**Your goal**: From the data that follows, copy every line holding the string "Blender".

**Records for this exercise**:
* begin *

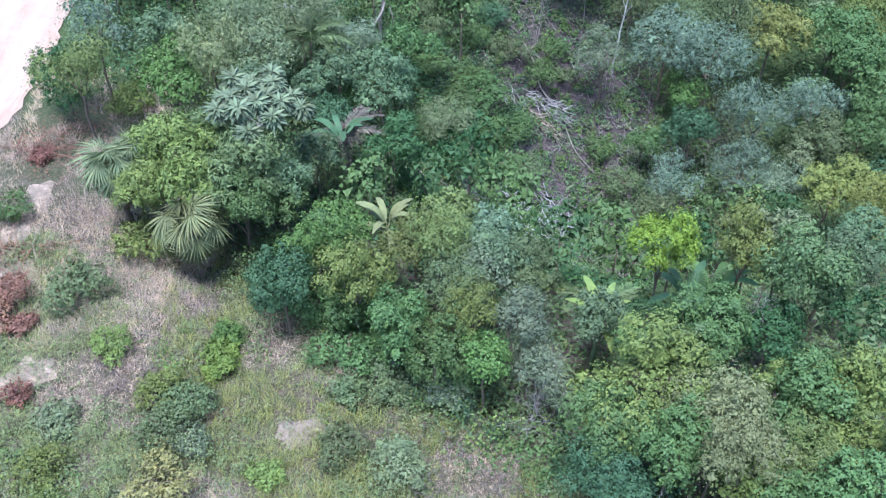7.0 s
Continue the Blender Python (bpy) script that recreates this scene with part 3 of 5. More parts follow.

* end *
* begin *

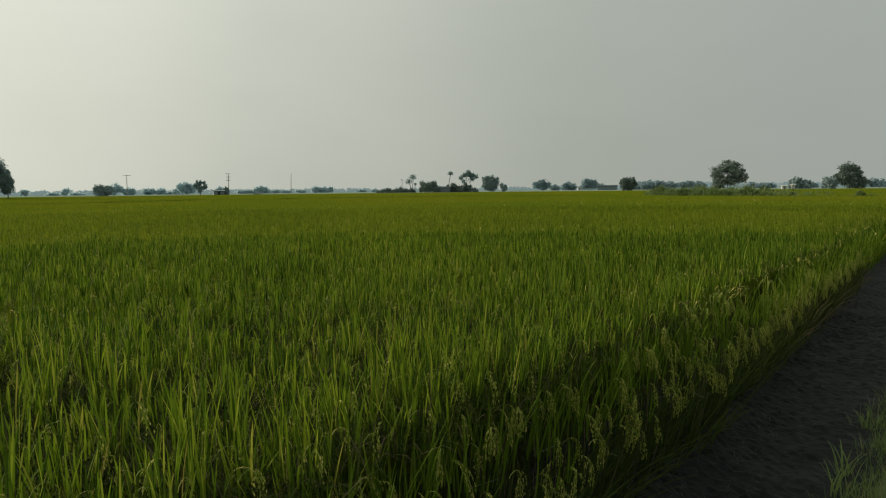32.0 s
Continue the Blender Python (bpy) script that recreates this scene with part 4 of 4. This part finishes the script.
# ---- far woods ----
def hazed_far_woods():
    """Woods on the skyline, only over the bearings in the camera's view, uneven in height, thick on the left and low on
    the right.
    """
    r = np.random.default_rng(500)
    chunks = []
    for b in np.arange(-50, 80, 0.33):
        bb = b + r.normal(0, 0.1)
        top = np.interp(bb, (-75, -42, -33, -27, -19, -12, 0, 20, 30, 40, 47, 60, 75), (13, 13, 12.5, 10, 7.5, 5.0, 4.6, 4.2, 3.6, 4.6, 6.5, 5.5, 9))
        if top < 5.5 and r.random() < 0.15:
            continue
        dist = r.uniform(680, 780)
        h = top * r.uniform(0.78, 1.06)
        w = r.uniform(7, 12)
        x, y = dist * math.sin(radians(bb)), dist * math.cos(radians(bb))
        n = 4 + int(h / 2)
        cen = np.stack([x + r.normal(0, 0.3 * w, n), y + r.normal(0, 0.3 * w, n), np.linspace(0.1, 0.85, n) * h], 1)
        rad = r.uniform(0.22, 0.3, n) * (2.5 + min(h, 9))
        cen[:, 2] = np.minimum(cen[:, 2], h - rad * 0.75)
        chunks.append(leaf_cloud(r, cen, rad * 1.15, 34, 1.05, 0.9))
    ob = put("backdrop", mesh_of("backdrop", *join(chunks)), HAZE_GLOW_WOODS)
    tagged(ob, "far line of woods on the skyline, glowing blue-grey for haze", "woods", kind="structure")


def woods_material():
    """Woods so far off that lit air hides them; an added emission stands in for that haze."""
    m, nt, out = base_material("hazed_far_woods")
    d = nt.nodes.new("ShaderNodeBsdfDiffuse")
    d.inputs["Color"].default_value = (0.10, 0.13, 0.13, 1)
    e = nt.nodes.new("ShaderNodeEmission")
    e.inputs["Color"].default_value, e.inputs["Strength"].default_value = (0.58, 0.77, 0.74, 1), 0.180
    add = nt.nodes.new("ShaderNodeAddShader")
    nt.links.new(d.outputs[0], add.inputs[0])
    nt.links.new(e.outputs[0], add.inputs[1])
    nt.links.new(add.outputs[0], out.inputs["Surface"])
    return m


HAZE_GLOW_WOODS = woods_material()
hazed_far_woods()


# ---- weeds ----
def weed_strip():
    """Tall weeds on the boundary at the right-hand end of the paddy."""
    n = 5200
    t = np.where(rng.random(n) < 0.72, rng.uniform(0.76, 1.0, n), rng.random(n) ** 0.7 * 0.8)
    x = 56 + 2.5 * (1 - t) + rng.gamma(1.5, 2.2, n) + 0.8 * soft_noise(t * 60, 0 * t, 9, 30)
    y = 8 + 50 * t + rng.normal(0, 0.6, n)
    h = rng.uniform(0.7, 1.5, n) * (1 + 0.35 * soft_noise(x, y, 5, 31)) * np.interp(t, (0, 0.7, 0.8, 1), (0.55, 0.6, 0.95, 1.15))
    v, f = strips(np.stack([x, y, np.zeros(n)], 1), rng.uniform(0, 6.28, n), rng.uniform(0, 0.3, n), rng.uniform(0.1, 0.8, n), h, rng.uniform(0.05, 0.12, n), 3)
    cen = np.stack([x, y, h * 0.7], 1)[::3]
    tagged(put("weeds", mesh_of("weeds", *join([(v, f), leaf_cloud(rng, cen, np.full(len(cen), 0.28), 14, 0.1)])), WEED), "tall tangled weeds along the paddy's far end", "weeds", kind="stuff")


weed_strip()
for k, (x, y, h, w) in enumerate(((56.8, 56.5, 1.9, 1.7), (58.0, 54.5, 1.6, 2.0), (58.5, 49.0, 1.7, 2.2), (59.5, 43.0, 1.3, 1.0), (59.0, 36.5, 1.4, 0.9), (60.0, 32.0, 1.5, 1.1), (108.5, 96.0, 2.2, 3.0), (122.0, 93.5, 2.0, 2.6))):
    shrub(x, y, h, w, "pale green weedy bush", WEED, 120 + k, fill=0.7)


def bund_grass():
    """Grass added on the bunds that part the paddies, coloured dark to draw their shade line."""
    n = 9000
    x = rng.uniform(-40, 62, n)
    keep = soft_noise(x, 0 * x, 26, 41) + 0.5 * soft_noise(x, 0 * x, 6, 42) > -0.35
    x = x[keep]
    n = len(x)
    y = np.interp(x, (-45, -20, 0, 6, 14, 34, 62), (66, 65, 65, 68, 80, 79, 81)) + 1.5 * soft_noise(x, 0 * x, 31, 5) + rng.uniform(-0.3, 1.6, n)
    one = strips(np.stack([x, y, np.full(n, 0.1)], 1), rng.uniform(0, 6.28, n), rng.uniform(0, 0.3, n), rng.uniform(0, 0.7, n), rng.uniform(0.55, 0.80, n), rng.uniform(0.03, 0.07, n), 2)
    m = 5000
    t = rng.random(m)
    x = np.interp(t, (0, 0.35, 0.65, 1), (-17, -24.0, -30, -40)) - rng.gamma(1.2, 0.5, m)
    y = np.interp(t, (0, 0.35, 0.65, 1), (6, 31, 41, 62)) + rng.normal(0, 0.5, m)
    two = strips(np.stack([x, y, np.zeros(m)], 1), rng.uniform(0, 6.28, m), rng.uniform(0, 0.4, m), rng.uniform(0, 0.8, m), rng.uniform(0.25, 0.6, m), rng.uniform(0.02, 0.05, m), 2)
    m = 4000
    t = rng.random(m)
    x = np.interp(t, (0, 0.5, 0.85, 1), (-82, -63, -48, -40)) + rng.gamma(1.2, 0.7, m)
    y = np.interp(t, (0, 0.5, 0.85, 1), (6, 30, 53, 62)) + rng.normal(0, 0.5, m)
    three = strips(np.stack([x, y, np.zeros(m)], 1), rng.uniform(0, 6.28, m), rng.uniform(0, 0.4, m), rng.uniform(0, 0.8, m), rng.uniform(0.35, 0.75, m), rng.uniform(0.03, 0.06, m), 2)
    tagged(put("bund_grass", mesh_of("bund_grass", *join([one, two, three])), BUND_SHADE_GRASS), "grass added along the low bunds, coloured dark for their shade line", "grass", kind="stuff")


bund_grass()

* end *

**Task solution**:
Continue the Blender Python (bpy) script that recreates this scene with part 3 of 5. More parts follow.
Continue the Blender Python (bpy) script that recreates this scene with part 4 of 4. This part finishes the script.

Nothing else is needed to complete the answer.